Source material start

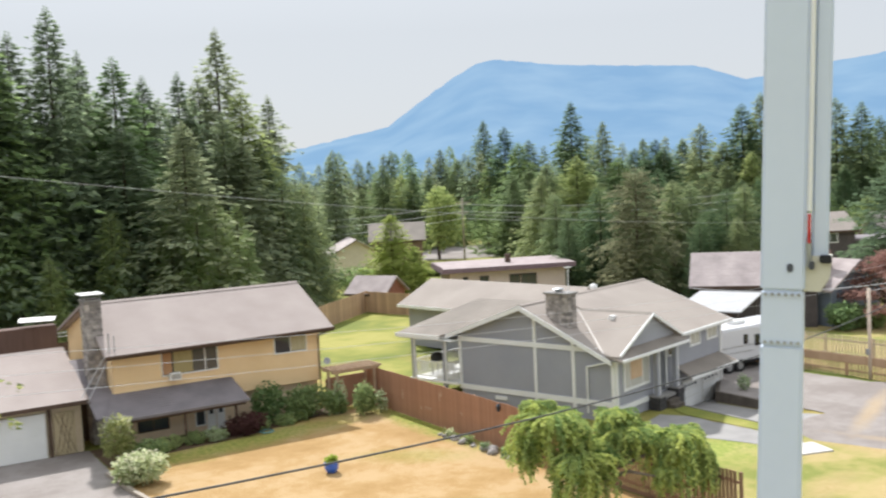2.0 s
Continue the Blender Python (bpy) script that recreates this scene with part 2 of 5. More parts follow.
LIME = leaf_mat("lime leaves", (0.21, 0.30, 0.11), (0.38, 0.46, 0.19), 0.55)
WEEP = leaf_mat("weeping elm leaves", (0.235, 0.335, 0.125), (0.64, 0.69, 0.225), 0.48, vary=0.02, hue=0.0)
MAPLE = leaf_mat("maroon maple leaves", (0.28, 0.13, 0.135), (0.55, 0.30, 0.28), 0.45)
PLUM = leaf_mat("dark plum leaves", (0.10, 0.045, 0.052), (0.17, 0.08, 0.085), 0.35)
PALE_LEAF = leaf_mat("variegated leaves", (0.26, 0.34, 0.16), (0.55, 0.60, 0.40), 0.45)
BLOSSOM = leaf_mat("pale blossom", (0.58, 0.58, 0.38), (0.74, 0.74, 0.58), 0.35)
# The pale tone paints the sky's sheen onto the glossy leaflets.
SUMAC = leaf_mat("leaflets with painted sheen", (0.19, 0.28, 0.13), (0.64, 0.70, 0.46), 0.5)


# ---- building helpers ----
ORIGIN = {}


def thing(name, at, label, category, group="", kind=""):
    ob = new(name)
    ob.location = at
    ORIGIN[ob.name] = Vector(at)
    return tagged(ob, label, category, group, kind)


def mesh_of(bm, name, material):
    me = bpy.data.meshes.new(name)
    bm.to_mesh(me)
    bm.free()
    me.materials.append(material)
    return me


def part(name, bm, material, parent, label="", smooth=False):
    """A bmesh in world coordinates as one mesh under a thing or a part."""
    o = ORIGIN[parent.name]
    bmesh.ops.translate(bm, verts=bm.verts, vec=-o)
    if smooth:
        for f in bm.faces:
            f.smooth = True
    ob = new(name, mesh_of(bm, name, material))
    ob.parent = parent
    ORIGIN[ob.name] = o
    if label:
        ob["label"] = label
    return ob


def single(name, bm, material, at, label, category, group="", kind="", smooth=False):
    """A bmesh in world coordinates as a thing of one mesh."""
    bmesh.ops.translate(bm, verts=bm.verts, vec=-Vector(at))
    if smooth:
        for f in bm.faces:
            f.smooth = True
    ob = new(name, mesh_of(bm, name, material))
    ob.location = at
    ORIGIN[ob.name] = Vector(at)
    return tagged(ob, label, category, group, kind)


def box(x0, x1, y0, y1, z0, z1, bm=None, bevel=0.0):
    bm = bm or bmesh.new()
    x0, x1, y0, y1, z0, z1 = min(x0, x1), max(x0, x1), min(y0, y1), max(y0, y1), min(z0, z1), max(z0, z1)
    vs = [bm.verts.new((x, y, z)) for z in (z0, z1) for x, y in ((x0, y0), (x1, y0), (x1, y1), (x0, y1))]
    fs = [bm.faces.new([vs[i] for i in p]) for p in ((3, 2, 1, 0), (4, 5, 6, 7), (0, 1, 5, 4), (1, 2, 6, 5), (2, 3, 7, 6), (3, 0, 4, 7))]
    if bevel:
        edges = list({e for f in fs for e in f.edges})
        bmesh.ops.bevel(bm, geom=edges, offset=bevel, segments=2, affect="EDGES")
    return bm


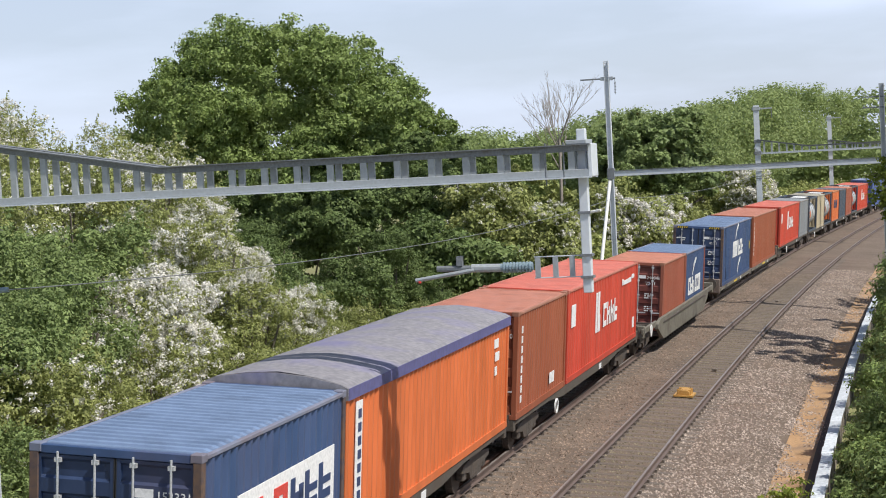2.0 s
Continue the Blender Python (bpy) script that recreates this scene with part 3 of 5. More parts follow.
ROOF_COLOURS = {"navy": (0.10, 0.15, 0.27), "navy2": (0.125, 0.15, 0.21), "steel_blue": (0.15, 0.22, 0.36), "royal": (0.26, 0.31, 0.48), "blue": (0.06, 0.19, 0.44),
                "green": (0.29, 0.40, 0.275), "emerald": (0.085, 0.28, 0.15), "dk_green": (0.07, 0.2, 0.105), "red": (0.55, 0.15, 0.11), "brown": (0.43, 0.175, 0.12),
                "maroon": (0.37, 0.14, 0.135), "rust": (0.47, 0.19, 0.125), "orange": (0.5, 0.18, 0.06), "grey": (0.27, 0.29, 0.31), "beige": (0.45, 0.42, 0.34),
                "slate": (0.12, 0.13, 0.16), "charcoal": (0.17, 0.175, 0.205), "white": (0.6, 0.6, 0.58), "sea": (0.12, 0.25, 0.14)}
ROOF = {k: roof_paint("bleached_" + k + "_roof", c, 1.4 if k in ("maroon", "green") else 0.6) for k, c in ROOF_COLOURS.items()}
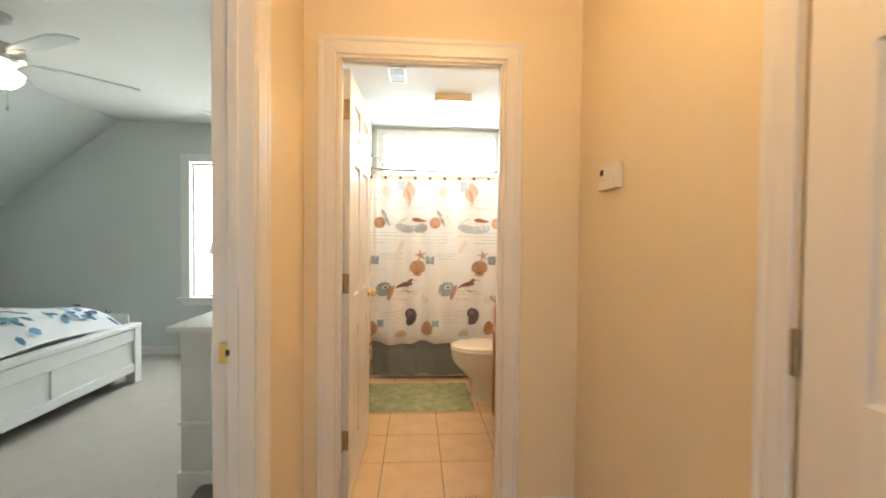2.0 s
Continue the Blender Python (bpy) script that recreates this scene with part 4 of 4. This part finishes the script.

Source material end

Task goal
Filter the records, keeping only lines that contain "follow", and show those lines.

Task answer
Continue the Blender Python (bpy) script that recreates this scene with part 2 of 5. More parts follow.
Continue the Blender Python (bpy) script that recreates this scene with part 3 of 5. More parts follow.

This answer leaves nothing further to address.